Wow, popped in here to save some of my favorite posts with this ask, and saw something that actually intersected with my Genocide Studies course work:

  1. Collected copies of Shakespeare's plays were the most carried text outside of the Bible on the Oregon Trail, and was often one of the few books you could find in frontier towns throughout the push west during Manifest Destiny. You can find this on Wagon Manifests throughout the 1800s. I also remember there was an apocryphal story of one of the families in the Donner Party literally eating a leather bound copy of the plays, though I think that is largely sensationalized (checking through The Indifferent Stars Above and I don't see that exact story, just them eating leather from any source they can find, which would have included book covers, so take that with a grain of salt).

  2. This one is anecdotal, but my Great-Great-Grandparents and Great Grandmother's curriculum at their Indian Residential Schools in Canada included a rote memorization of Shakespeare, in order to erase their ties to their language (Munsee). They would recite the plays and would be beaten with canes if they deviated from the text, especially if they said a Munsee word counterpart.

this was really fun as someone whose read some Shakespeare in school and not otherwise had to give him much though, and so the main way i encounter him is occasionally seeing people online claim he didnt write those plays.
very funny that the processes of deifying William Shakespeare as the Greatest Playwright were so successful that we're now in a future where people think he's too famous to be real

was listening to a podcast recently discussing Hellen Keller conspiracies, and similarly, it all seems to stem from "how could a deaf blind woman be so literate and intelligent?" that also seems to stem from old ableist myths that deaf and blind people were also intellectually disabled.

Two of my favorite things to bring up about Shakespeare's apparent 'impossible' knowledge of the world and courtly matters despite his education when any stripe of this ridiculous conspiracy comes up; First off, he got plenty of things wrong, like thinking a lion attack was a reasonable event to just have happen off-stage in the middle of France, or thinking ancient Romans would have clocks. Second, a good chunk of his plays were adaptations of extant stories, plays, and known historical events. He really didn't need deep knowledge of anything other than the text he was adapting.

It's disheartening to hear that our hero worship of Shakespeare was misplaced but you GOTTA admit the Mona Lisa is objectively the best and most interesting piece of art out there, because it would be REALLY silly if there were some other reason we've been going nuts for it for the past let's say 200 years.

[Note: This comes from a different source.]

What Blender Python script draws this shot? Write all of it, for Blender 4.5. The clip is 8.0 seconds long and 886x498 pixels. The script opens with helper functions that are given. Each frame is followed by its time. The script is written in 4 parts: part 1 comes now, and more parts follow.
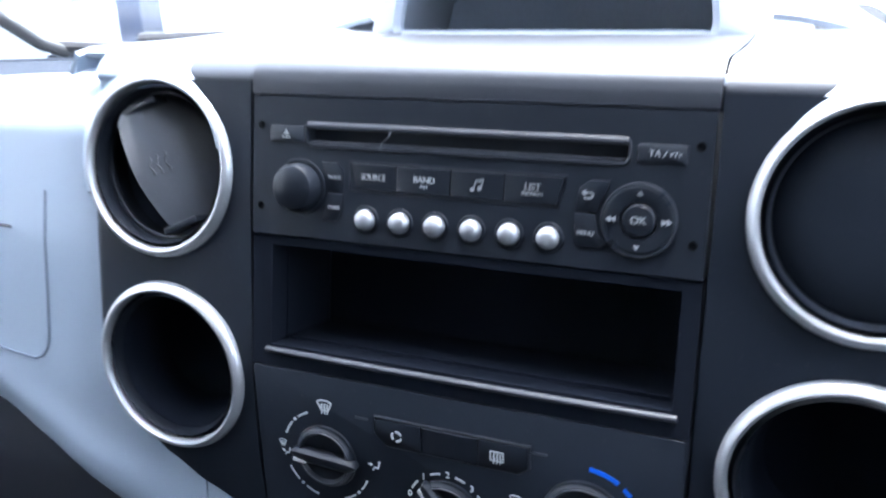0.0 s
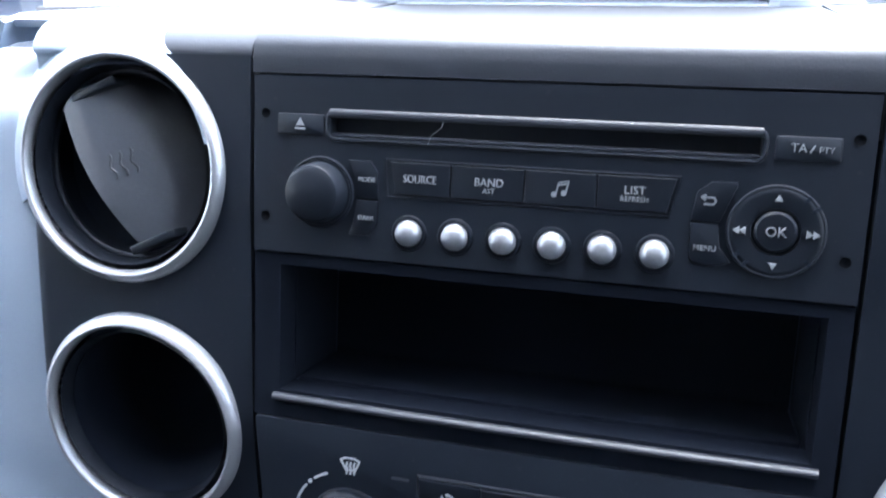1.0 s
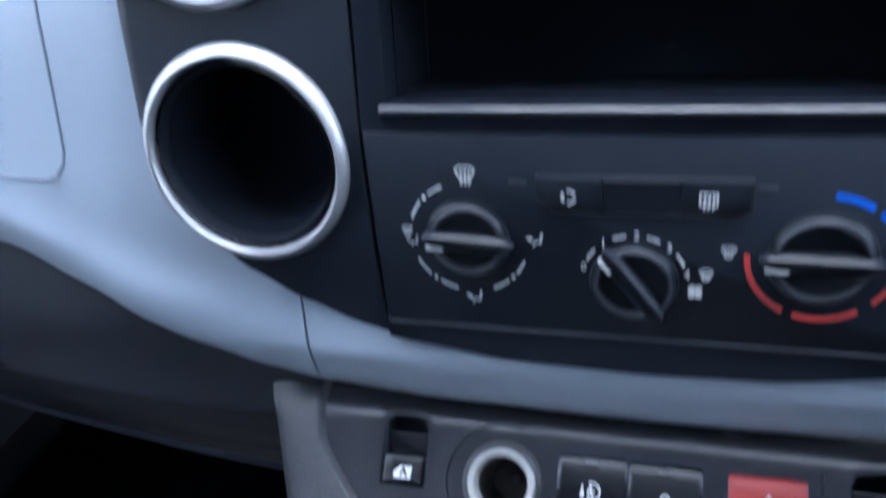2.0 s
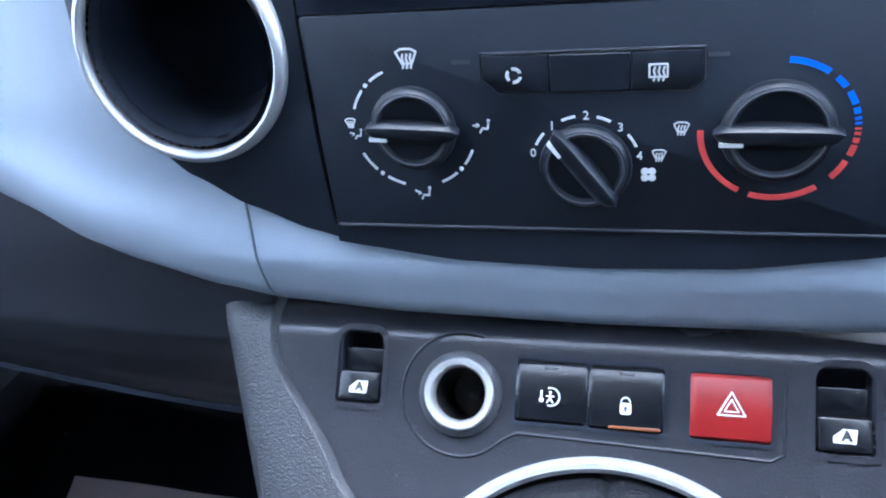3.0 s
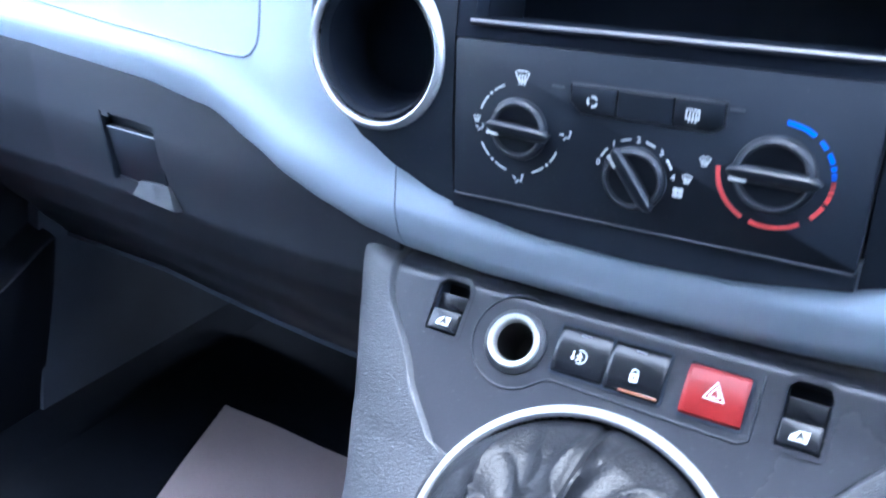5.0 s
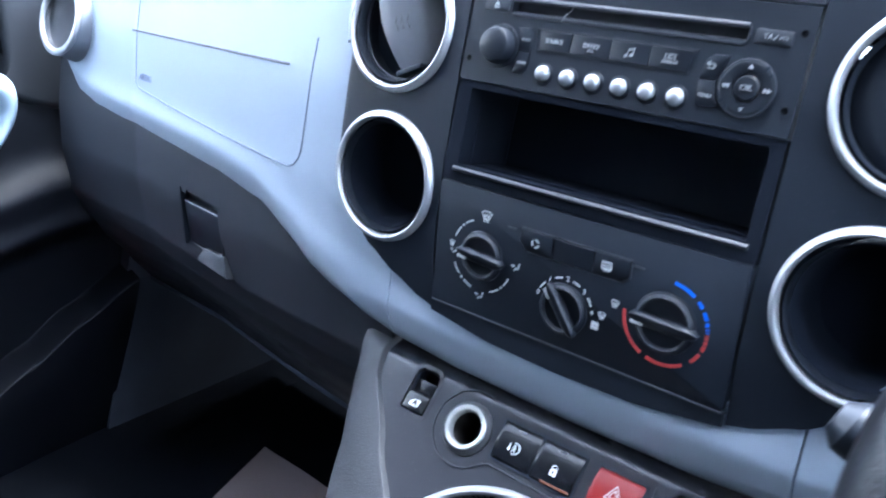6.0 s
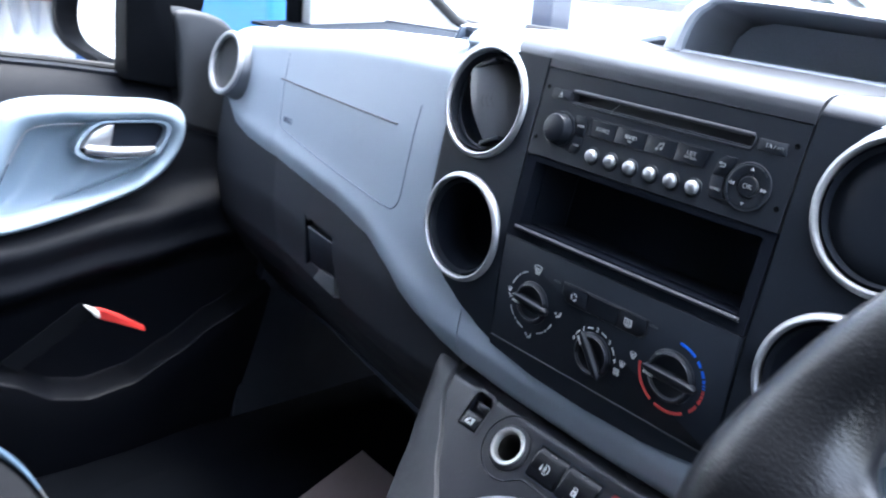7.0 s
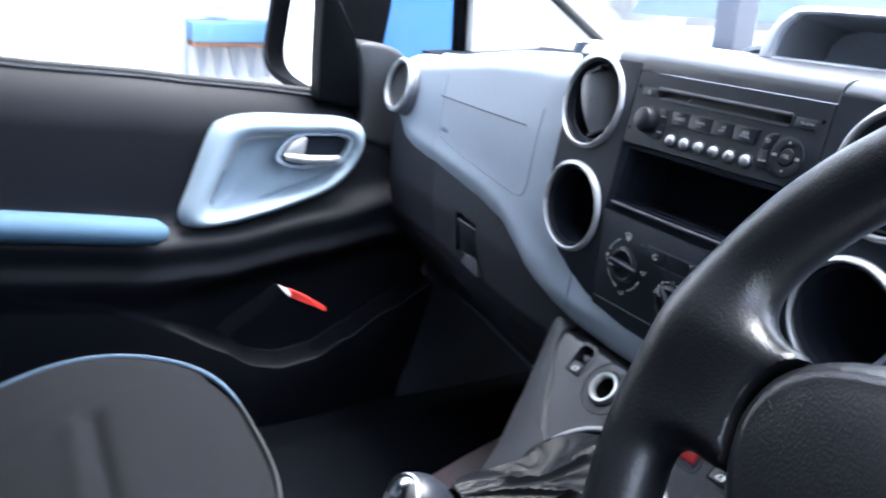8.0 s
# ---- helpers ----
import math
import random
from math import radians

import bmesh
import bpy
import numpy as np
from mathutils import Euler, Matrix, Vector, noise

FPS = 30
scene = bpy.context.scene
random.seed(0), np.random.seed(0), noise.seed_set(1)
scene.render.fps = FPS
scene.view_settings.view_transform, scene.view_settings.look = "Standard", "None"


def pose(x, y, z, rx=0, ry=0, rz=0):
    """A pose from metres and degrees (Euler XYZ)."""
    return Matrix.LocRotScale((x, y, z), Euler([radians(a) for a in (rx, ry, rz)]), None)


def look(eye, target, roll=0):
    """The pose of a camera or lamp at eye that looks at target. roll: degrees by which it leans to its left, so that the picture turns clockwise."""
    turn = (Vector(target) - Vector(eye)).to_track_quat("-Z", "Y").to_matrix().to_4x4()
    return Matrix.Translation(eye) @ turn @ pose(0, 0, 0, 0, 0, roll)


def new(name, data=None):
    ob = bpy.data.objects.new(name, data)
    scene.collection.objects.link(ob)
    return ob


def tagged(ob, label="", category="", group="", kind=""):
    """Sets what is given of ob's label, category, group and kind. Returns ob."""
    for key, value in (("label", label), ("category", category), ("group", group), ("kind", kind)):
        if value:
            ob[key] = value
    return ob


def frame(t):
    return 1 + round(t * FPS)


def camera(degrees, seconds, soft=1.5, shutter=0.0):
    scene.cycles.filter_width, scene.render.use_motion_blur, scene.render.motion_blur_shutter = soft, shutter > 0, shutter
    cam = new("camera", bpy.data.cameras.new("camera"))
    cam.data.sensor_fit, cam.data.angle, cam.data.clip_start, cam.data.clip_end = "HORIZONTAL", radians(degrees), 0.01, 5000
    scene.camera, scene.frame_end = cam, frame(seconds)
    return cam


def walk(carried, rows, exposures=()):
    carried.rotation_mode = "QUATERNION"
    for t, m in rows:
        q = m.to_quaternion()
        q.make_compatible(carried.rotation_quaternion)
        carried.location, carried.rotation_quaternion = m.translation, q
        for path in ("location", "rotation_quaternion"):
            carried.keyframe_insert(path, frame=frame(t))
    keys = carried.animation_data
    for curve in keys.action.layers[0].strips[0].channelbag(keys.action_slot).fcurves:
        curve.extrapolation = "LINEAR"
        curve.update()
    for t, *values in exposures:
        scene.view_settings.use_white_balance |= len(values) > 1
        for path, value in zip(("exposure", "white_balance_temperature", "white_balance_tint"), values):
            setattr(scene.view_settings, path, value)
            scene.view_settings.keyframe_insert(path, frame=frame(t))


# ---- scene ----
cam = camera(56.0, 8.0, soft=2.0, shutter=0.5)
LEAN_BACK = 12.0
# dash frame: x to the driver's side, y into the dash, z up along the radio's face
D = pose(0, 0, 1.02, -LEAN_BACK, 0, 0)
PATH = [
    (0, (0.1222, -0.3013, 0.0052), (-0.6432, 1.5211, -0.2997), 2.55),
    (0.3, (0.0839, -0.2763, -0.0048), (-0.5619, 1.5865, -0.3409), 2.32),
    (0.5, (0.0668, -0.268, -0.0036), (-0.5398, 1.6148, -0.2991), 2.81),
    (1, (0.0437, -0.2548, 0.0035), (-0.4875, 1.6449, -0.3266), 2.44),
    (1.2, (0.0403, -0.2587, -0.004), (-0.5163, 1.617, -0.4185), 1.13),
    (1.5, (0.0202, -0.2681, -0.0234), (-0.5285, 1.595, -0.5005), -0.17),
    (2, (0.0159, -0.2678, -0.0532), (-0.545, 1.5426, -0.6917), -2.85),
    (2.2, (0.0204, -0.2648, -0.0746), (-0.5278, 1.5372, -0.7472), -3.31),
    (3.3, (0.0315, -0.2646, -0.0894), (-0.5076, 1.5392, -0.7644), -4.05),
    (3.5, (0.0363, -0.2673, -0.0894), (-0.5142, 1.529, -0.7752), -3.91),
    (4, (0.0543, -0.2974, -0.0987), (-0.5821, 1.4597, -0.8111), -3.60),
    (4.5, (0.0594, -0.3477, -0.1085), (-0.7596, 1.3812, -0.6918), 1.79),
    (4.7, (0.0773, -0.3481, -0.108), (-0.7882, 1.3654, -0.6688), 3.38),
    (5.8, (0.1918, -0.3902, -0.064), (-0.9706, 1.1932, -0.4406), 11.07),
    (6, (0.2093, -0.3936, -0.0494), (-0.9603, 1.1805, -0.442), 11.04),
    (6.5, (0.2515, -0.4167, -0.0234), (-1.0297, 1.0713, -0.4037), 13.37),
    (7, (0.3015, -0.433, -0.0091), (-1.1167, 0.919, -0.41), 14.57),
    (7.5, (0.3831, -0.4528, -0.032), (-1.1515, 0.7635, -0.4392), 17.68),
    (8, (0.4568, -0.4733, -0.0209), (-1.2263, 0.5221, -0.4407), 13.47),
]
STOPS = [(0.0, 4.27, 5850, 9), (1.0, 4.1, 5780, 9), (1.5, 4.55, 5700, 10), (2.0, 4.47, 5520, 9), (3.5, 5.54, 5240, 8), (4.5, 5.80, 5080, 8), (6.0, 4.82, 5450, 8), (6.5, 4.5, 5620, 8), (7.0, 3.93, 5850, 9), (8.0, 3.79, 5950, 9)]
walk(cam, [(t, D @ look(e, g, r)) for t, e, g, r in PATH], STOPS)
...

In college I had a Shakespeare teacher who made basically this argument (and had us read Marlowe but not Johnson) which I found pretty convincing, and I hadn't thought about him in years. He was a very good teacher, I learned a ton, lots of interesting lenses for those plays and poems. I am now reminded that when I was in his classes he was making headlines for trying to establish the authorship of the novel Primary Colors and the Unabomber manifesto because he'd previously attributed a poem to Shakespeare using some kind of lexical analysis based on uncommonly used words. Last time I looked him up he'd withdrawn his claims about the Shakespeare poem in light of new evidence and the news was about a lawsuit around another dubious claim. Now when I look him up, it's old articles about the above and true crime aficionados mad about his role in the Jonbenet Ramsey investigation. Weird legacy.

What a treat of a post! I half-remember this theory from English class over a decade ago, along with the mystique and "unknowns" about Shakespeare; I'm glad this was the way I got all that dispelled. "A guy with a job" is Shakespeare to me, now.

So there are people so attached to classism that they do cryptography and invent whole ass Myst puzzles for themselves just to prove that someone poorer than them did not write a play they like?

The more I think about it, a lot of the conversations many teachers (even in my Resource or remedial English class) and professors have with Shakespeare is less with Shakespeare perfection but how deeply flawed his work is. I constantly think about the ending of Measure for Measure and how the play could have been the most outwardly & modern political play Shakespeare could have done but it ended with cheap cop out. Part of it fears of the King pulling money from the theater. I do wish High School English teachers included Early Modern English with regards to the way how Romeo and Juliet is written.

As David Mitchell put it, "He was exactly as far up the social ladder as you expect an important writer to be. After all, it's not like the best novels today are written by the Duke of Westminster."

The great thing about the "theory" that the Earl of Oxford wrote Shakespeare's plays is that Shakespeare produced new ones after de Vere's death.